Rather, the summer melt and fall minimum are heavily dependent on weather, he said. Last year’s melt season was an example. “We were on a record-low pace for quite some time, and then the weather patterns turned around,” he said. Thanks to cool and cloudy weather that arrived in late summer, the 2021 minimum extent wound up as the 12th lowest in the satellite record.

This year’s sea ice maximum was the 10th lowest on record, according to the NSIDC. That puts it within the long-term trend, as described in the National Oceanic and Atmospheric Administration’s 2021 Arctic Report Card, of dramatic losses for the annual minimums and slight losses for the annual maximums. All 10 of the lowest annual extent maximums have been posted since 2006, according to the NSIDC.
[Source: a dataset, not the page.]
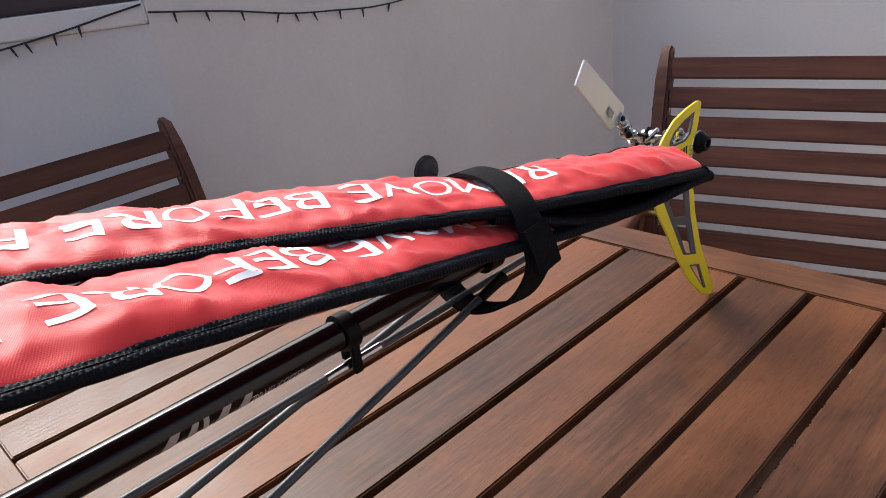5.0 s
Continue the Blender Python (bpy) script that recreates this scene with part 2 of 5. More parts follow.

“We’re going down, there’s no doubt about that,” Serreze said. Just how far down it will go later this year, however, depends on a lot of variables, he said. “We’re losing the ice, but every year gives us a different piece of the story,” he said.

Extent is defined as the area where there is at least 15 percent ice cover, thus making it visible by satellite. Other measures calculate ice concentration, thickness and age — all of which have been declining.

Last year, for example, the April ice volume was the lowest measured for that month in 11 years, as described by the Arctic Report Card. Last August, the amount of multiyear ice — the thicker ice that survives successive summers — hit a record low, the NSIDC reported last year.

Increased ice extent can hide the other trend of thinner and younger ice, Serreze said.

“Just because you have a good extent does not mean the ice is healthy,” he said.

This year’s freeze patterns varied by location, as is typical.

By the time the maximum was reached, ice extent was near or above long-term averages in some places like the Bering Sea and Baffin Bay, but it was below average in other places, like the Barents Sea, according to the NSIDC. Winter extent wound up well below average in the Gulf of St. Lawrence and the Sea of Okhotsk, the NSIDC said.